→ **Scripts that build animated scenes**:
◆ ◆ ◆

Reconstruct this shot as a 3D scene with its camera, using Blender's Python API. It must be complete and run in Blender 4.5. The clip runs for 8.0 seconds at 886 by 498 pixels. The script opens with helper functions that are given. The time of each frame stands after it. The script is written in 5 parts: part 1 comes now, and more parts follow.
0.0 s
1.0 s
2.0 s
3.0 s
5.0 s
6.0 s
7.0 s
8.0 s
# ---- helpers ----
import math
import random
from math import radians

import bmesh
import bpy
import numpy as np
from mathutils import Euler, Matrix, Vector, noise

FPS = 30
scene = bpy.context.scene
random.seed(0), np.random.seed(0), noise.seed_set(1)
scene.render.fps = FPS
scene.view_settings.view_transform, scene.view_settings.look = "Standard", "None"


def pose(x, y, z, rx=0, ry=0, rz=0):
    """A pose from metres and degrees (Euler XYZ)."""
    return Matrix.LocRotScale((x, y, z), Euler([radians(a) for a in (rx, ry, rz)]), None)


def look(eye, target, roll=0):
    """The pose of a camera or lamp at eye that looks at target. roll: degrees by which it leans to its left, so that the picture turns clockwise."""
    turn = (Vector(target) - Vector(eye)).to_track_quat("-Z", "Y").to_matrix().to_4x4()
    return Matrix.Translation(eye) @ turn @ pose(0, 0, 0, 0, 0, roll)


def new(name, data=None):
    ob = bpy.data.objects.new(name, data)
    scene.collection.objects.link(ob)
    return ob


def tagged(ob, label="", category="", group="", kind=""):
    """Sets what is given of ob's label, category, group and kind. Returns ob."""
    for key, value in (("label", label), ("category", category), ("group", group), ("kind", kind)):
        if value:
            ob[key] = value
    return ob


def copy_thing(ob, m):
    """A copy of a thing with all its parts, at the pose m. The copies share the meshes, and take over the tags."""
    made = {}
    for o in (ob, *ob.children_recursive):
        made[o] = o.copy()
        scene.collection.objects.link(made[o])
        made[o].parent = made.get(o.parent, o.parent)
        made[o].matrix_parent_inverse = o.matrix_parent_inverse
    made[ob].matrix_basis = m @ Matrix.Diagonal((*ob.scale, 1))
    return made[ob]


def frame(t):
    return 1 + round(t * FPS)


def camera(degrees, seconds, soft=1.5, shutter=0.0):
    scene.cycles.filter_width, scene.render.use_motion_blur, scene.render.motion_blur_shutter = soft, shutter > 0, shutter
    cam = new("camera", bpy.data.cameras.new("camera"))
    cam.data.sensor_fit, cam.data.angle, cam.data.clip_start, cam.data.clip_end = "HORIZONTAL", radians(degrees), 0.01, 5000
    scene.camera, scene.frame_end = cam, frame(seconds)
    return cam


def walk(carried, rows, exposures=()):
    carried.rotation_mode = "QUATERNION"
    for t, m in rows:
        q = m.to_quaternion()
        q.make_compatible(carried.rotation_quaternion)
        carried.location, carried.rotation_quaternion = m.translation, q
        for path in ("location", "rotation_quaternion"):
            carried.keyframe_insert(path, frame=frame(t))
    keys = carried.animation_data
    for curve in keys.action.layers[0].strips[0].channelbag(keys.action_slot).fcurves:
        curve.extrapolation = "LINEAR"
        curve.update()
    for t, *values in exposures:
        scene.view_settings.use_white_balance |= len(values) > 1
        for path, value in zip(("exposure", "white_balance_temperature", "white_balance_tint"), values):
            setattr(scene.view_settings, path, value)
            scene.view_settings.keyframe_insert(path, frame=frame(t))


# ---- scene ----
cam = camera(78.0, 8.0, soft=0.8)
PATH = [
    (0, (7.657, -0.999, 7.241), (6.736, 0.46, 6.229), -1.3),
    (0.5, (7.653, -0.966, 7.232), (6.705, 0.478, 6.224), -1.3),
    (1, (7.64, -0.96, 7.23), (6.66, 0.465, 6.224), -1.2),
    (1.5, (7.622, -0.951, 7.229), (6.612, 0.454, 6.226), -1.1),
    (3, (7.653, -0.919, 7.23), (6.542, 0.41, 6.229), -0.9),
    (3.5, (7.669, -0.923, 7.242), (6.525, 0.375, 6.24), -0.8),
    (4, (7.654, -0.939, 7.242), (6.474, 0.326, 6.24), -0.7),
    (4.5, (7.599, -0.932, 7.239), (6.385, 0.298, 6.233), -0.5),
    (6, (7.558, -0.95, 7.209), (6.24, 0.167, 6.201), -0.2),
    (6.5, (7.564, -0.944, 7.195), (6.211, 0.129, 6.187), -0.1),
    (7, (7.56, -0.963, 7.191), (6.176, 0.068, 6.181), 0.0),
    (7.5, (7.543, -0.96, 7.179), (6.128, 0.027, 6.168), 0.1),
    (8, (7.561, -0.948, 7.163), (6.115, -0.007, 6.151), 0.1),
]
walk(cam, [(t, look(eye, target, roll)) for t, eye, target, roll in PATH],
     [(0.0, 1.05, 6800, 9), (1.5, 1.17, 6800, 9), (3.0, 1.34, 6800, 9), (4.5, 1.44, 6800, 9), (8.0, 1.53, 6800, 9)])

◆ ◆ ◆

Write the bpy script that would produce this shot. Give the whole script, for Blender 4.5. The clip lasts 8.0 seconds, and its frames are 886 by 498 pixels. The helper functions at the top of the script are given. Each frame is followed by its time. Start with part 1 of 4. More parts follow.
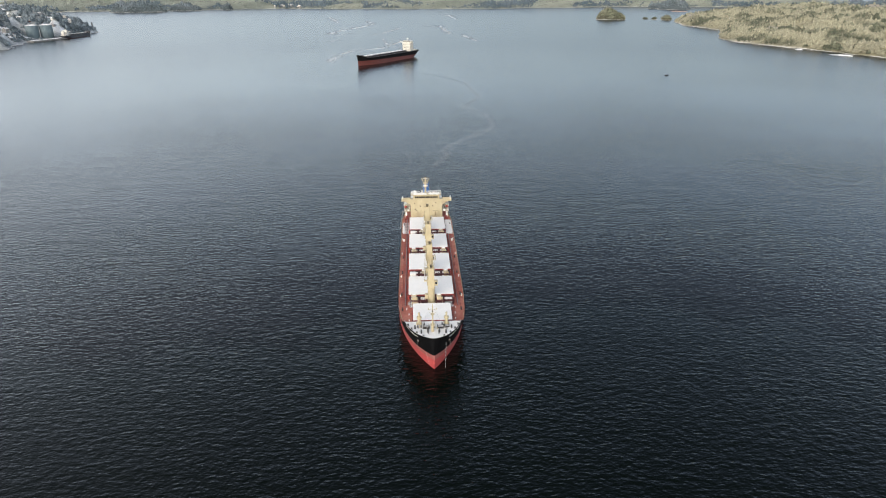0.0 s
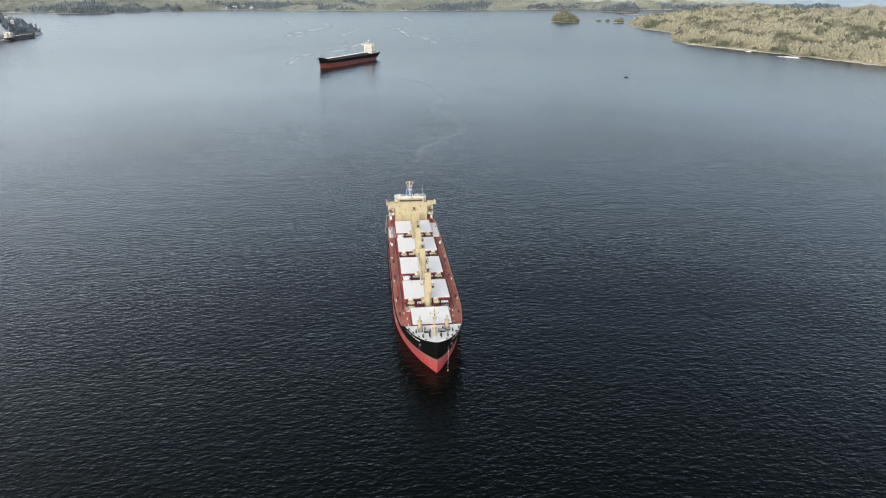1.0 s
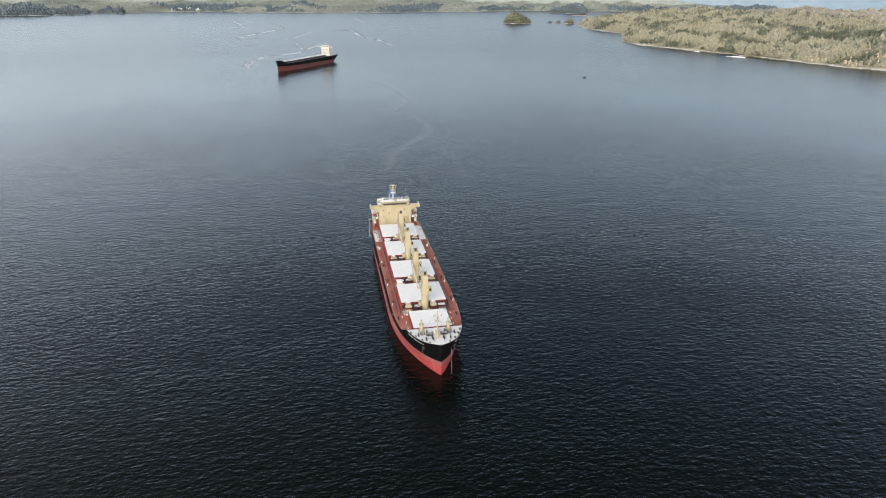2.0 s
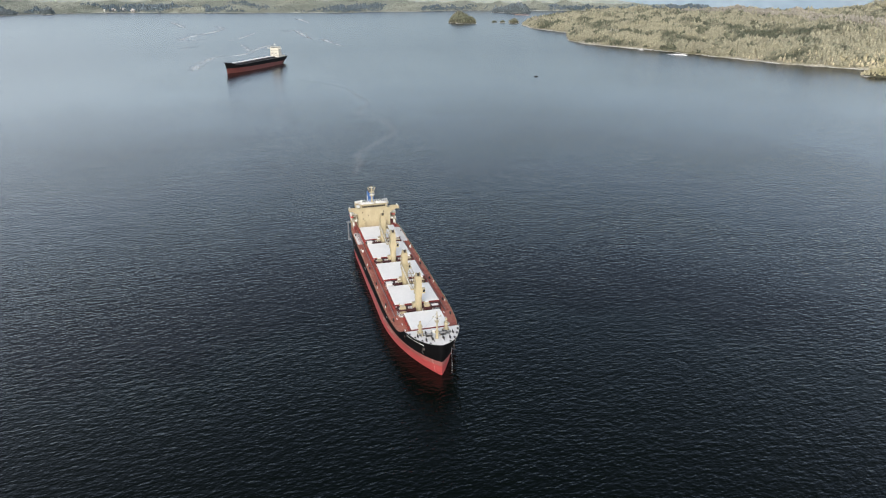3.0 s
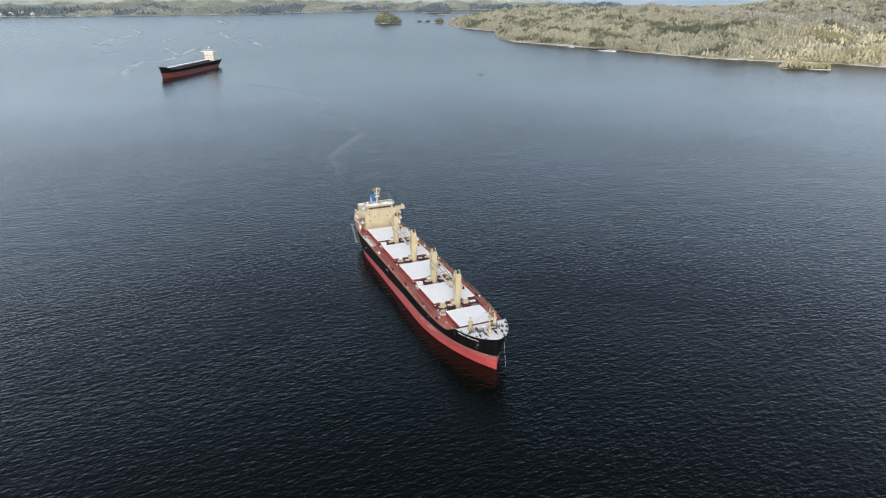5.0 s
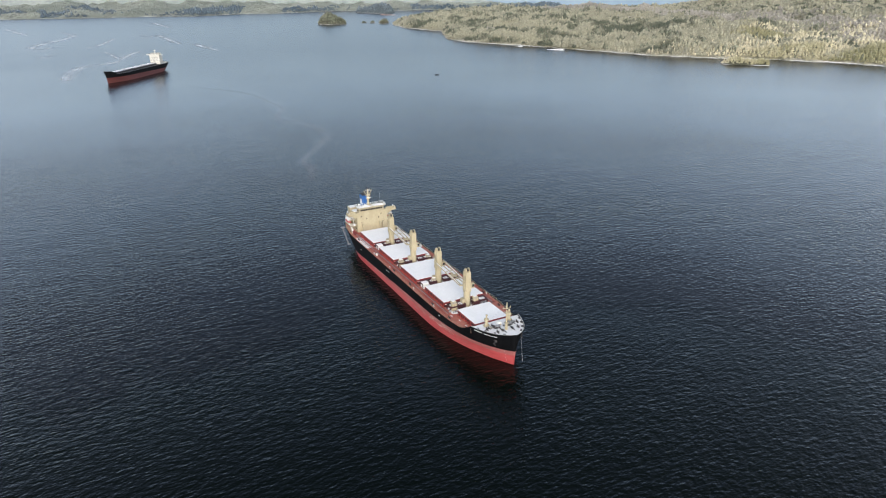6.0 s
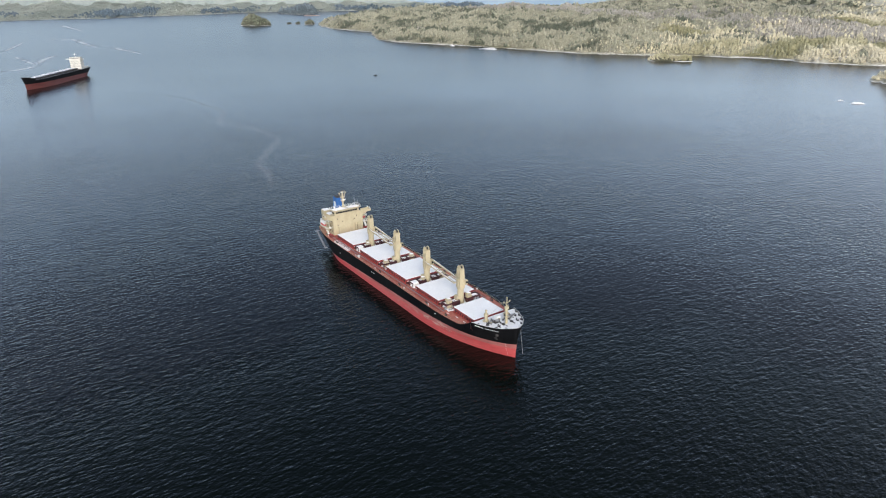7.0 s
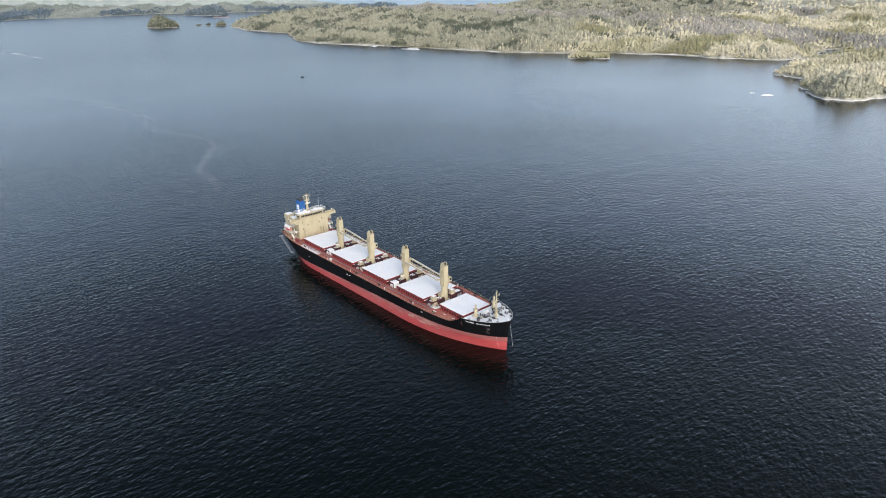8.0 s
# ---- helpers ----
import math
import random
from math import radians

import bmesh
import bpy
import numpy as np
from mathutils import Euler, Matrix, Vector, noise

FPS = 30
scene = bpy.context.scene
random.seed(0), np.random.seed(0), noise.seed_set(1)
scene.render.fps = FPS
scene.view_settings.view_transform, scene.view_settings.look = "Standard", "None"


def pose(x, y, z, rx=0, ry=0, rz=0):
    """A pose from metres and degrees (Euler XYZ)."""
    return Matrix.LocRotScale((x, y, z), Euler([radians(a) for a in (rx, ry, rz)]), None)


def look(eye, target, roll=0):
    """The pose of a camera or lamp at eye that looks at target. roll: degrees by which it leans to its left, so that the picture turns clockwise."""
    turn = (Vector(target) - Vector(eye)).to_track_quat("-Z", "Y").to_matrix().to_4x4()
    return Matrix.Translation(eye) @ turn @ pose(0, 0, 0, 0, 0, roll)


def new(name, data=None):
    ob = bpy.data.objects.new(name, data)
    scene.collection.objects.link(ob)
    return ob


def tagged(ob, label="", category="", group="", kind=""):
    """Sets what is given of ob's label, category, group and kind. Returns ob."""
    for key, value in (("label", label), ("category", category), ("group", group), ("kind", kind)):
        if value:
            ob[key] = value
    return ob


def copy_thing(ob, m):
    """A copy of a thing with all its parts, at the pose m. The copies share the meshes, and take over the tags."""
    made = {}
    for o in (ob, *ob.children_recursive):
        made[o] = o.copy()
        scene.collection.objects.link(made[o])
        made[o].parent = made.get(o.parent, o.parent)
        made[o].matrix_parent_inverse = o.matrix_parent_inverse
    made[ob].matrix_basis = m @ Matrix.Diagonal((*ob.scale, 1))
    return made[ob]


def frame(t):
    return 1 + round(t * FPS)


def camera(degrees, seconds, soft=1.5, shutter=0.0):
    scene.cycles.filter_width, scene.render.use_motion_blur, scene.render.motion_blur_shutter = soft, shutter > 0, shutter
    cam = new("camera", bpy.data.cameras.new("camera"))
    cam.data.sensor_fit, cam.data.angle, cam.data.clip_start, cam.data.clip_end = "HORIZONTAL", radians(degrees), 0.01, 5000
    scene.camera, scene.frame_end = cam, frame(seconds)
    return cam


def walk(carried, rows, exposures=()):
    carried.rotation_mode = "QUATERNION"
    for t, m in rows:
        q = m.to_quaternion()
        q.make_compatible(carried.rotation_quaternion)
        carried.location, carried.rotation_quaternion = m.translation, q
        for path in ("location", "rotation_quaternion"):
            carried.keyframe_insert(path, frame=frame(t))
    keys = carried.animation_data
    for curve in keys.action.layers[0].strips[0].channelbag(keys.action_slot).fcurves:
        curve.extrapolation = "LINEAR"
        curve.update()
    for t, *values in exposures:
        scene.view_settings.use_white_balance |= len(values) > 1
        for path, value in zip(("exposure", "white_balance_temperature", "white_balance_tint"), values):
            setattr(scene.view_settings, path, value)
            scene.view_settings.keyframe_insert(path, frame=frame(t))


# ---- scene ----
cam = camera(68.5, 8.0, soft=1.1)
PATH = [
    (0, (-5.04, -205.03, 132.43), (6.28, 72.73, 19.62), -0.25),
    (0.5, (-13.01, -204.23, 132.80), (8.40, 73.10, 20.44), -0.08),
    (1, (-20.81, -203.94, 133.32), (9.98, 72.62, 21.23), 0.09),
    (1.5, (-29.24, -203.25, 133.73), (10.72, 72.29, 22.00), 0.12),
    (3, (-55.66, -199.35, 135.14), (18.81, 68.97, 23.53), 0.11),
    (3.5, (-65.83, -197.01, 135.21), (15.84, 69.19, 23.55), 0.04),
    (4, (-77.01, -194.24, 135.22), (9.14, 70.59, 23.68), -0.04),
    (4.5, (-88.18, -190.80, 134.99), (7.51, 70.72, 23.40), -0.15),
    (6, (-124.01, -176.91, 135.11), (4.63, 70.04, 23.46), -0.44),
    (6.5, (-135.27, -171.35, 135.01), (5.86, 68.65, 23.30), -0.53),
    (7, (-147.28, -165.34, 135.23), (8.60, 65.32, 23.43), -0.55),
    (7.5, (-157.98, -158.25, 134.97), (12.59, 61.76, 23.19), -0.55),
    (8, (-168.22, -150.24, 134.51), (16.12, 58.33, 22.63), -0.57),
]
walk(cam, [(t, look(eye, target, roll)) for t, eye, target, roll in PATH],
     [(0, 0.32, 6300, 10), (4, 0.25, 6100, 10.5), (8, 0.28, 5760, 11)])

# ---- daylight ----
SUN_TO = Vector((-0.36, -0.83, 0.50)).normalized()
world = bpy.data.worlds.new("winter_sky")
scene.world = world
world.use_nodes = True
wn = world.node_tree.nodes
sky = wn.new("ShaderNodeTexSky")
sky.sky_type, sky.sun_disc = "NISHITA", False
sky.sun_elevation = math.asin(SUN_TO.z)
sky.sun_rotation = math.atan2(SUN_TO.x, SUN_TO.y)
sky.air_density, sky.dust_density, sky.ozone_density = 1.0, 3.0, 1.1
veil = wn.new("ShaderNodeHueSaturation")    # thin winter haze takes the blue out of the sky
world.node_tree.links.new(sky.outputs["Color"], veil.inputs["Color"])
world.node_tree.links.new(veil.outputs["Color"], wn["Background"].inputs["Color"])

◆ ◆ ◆

→ **Problem statement**: Copy all lines from the listing that contain "parts".

→ **Solution**:
Reconstruct this shot as a 3D scene with its camera, using Blender's Python API. It must be complete and run in Blender 4.5. The clip runs for 8.0 seconds at 886 by 498 pixels. The script opens with helper functions that are given. The time of each frame stands after it. The script is written in 5 parts: part 1 comes now, and more parts follow.
    """A copy of a thing with all its parts, at the pose m. The copies share the meshes, and take over the tags."""
Write the bpy script that would produce this shot. Give the whole script, for Blender 4.5. The clip lasts 8.0 seconds, and its frames are 886 by 498 pixels. The helper functions at the top of the script are given. Each frame is followed by its time. Start with part 1 of 4. More parts follow.
    """A copy of a thing with all its parts, at the pose m. The copies share the meshes, and take over the tags."""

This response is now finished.